Lateral GeSn waveguide-based homojunction phototransistor for next-generation 2000nm communication and sensing applications

Abstract

This work reports a novel mid-infrared (MIR) lateral Ge1-xSnx (x = 6%) waveguide-based phototransistors (PTs) on a silicon platform. A lateral device structure is proposed to enhance the optical confinement factor (OCF) and the optical power through the i-GeSn waveguide, thereby, increasing the optical responsivity of the PTs. The proposed devices are investigated using multiphysics simulation. The designed PTs are investigated in terms of the Gummel and output characteristics under both dark and illumination, 3dB bandwidth, optical gain, and responsivity. The effect of lateral scaling on various figure-of-merits of PTs is also studied and in return, helps optimize the device structure to get the highest optical gain, responsivity, and 3-dB bandwidth at 2000 nm.
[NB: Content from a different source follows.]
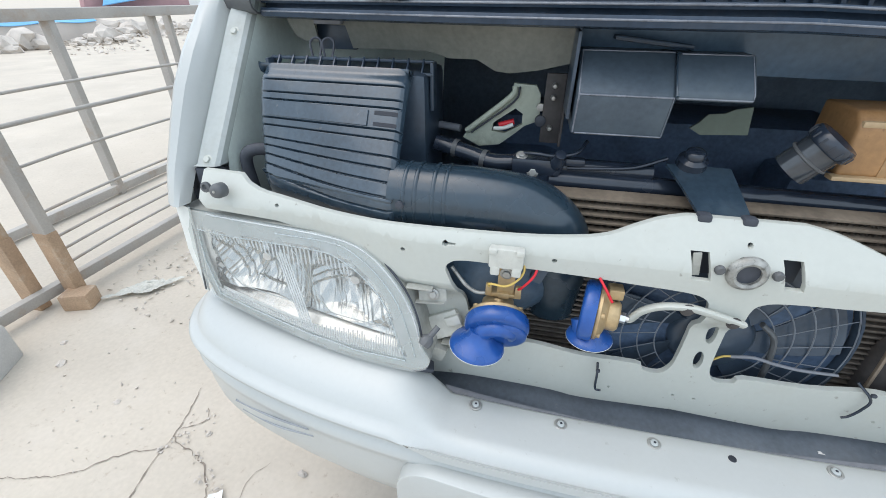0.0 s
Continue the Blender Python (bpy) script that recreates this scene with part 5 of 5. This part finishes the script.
def fence():
    f = thing("railing", (-2.8, 2.0, 0), "pale painted steel railing with rusty feet", "railing")
    posts = ((-2.46, 0.80, 0.080), (-3.42, 1.98, 0.080), (-3.46, 2.86, 0.075), (-3.50, 3.08, 0.065), (-2.50, -1.4, 0.08), (-2.60, 0.70, 0.085))
    for i, (x, y, w) in enumerate(posts):
        top = 1.24 if i else 1.40
        part("post", box(x, y, top / 2, w, w * 0.6, top, 0.008), RUST if i == 5 else FENCE, f)
        if i in (0, 5):
            part("rusty_foot", box(x, y, 0.20, w + 0.006, w * 0.6 + 0.006, 0.40, 0.008), RUST, f, "rust-stained foot")
    part("base_plate", box(-2.40, 0.76, 0.045, 0.13, 0.10, 0.09, 0.012, m=pose(0, 0, 0, 0, 0, 20)), RUST, f, "rusty foot block")
    part("top_rail", box(-3.42, 3.0, 1.245, 0.10, 9.0, 0.07, 0.006), FENCE, f)
    part("bottom_rail", box(-2.50, 1.4, 0.09, 0.045, 6.0, 0.055, 0.006, m=pose(0, 0, 0, 0.8, 0, -3)), FENCE, f)
    part("back_rail", box(-3.405, 3.2, 0.05, 0.05, 6.0, 0.06, 0.006), FENCE, f)
    for k, z in enumerate((0.19, 0.265, 0.335, 0.47, 0.69, 0.86, 0.985)):
        y0 = 0.8 if k < 5 else -2.0
        bm = tube([(-2.49, y0, z), (-2.50, 1.3, z + 0.006), (-2.50, 2.5, z - 0.008), (-2.50, 4.4, z)], 0.0075 if k != 5 else 0.011, 8, 6)
        part("bar", bm, FENCE, f)
    return f


fence()
# rubble, low wall and buildings in the distance
random.seed(12)
for i in range(44):
    y = 9.0 + 0.27 * i + random.uniform(-0.4, 0.4)
    x = -15.8 + random.uniform(-1.6, 1.2) - max(0, y - 14) * 0.35
    if y < 14 and x < -15.2:
        x = -15.0 + random.uniform(-0.2, 0.8)
    pebble("boulder", x, y, random.uniform(0.15, 0.52), 70 + i, STONE, "pale boulder of rubble beyond the open ground", "boulder", random.uniform(0.4, 0.75), "rubble boulders")
scatter("rubble_crumbs", [(-12.5, 10.5, 1.4, 60, 0.02, 0.09), (-14.5, 12.0, 1.2, 90, 0.03, 0.14), (-15.0, 16.0, 2.0, 110, 0.04, 0.18), (-11.5, 13.5, 1.2, 40, 0.02, 0.08)], STONE, "broken stones and rubble on the open ground", 15)
low = thing("low_wall", (-16.4, 11, 0), "low grey wall with blue sheeting along its top", "wall")
part("wall", box(-16.4, 10.4, 0.27, 0.25, 6.8, 0.56, 0.02), WALLFAR, low)
part("sheeting", grid(lambda u, v: (-16.22 - 0.35 * v, 7.2 + 6.6 * u, 0.57 + 0.12 * v + 0.03 * math.sin(19 * u + 3 * v)), frange(0, 1, 30), frange(0, 1, 5), 0.02), TARP, low)


def shed():
    f = thing("shed", (-60, 64, 0), "long low shed with blue roof and dusty red wall", "shed")
    bm = bmesh.new()
    ridge = [(-66, 60.5, 3.2), (-60, 60.0, 3.1), (-60, 72.5, 2.4), (-66, 79, 2.5)]
    eave = [(-57.5, 52.5, 0.30), (-59.6, 71.2, 2.15)]
    vs = [bm.verts.new(p) for p in (eave[0], eave[1], ridge[2], (-60, 62.0, 3.1), (-60, 56.5, 2.9))]
    low_vs = [bm.verts.new((p[0] - 0.1, p[1], p[2] - 0.12)) for p in (eave[0], eave[1], ridge[2], (-60, 62.0, 3.1), (-60, 56.5, 2.9))]
    bm.faces.new(vs)
    bm.faces.new(low_vs[::-1])
    for k in range(5):
        bm.faces.new((vs[k], low_vs[k], low_vs[(k + 1) % 5], vs[(k + 1) % 5]))
    part("roof", bm, TARP, f, "faded blue roof")
    part("wall", wedge(-60.6, -59.9, 52.0, 52.4, 71.4, -2.0, 0.2, 1.9, 0.02), REDWALL, f, "dusty red wall")


shed()
house = thing("house", (-62, 78, 0), "pale rendered house with a low pitched roof far off", "house")
bm = bmesh.new()
prof = [(72.0, 0.0), (72.0, 3.1), (82.5, 6.4), (93.0, 3.1), (93.0, 0.0)]
fa = [bm.verts.new((-60.5, y, z)) for y, z in prof]
fb = [bm.verts.new((-72.0, y, z)) for y, z in prof]
bm.faces.new(fa)
bm.faces.new(fb[::-1])
for k in range(5):
    bm.faces.new((fa[k], fa[(k + 1) % 5], fb[(k + 1) % 5], fb[k]))
part("wall", bm, PAPER, house)
for y0, y1 in ((71.0, 82.5), (94.0, 82.5)):
    bm = bmesh.new()
    vs = [bm.verts.new(p) for p in ((-60.0, y0, 2.9), (-60.0, y1, 6.55), (-72.5, y1, 6.55), (-72.5, y0, 2.9))]
    lo = [bm.verts.new((v.co.x, v.co.y, v.co.z - 0.3)) for v in vs]
    bm.faces.new(vs)
    bm.faces.new(lo[::-1])
    for k in range(4):
        bm.faces.new((vs[k], lo[k], lo[(k + 1) % 4], vs[(k + 1) % 4]))
    part("roof", bm, STONE, house)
The theoretically optimized PT achieves the maximum optical gain of 1650 and responsivity of about 308A/W at 2000 nm, with 𝑉𝐵𝐸 = 0.3𝑉 and 𝑉𝐶𝐸 = 1 𝑉. In addition, the device exhibits a record-high 3-dB bandwidth of >55GHz. Thus, the encouraging electrical and optical performance of the proposed PT manifests it as a great potential candidate for the 2000 nm band.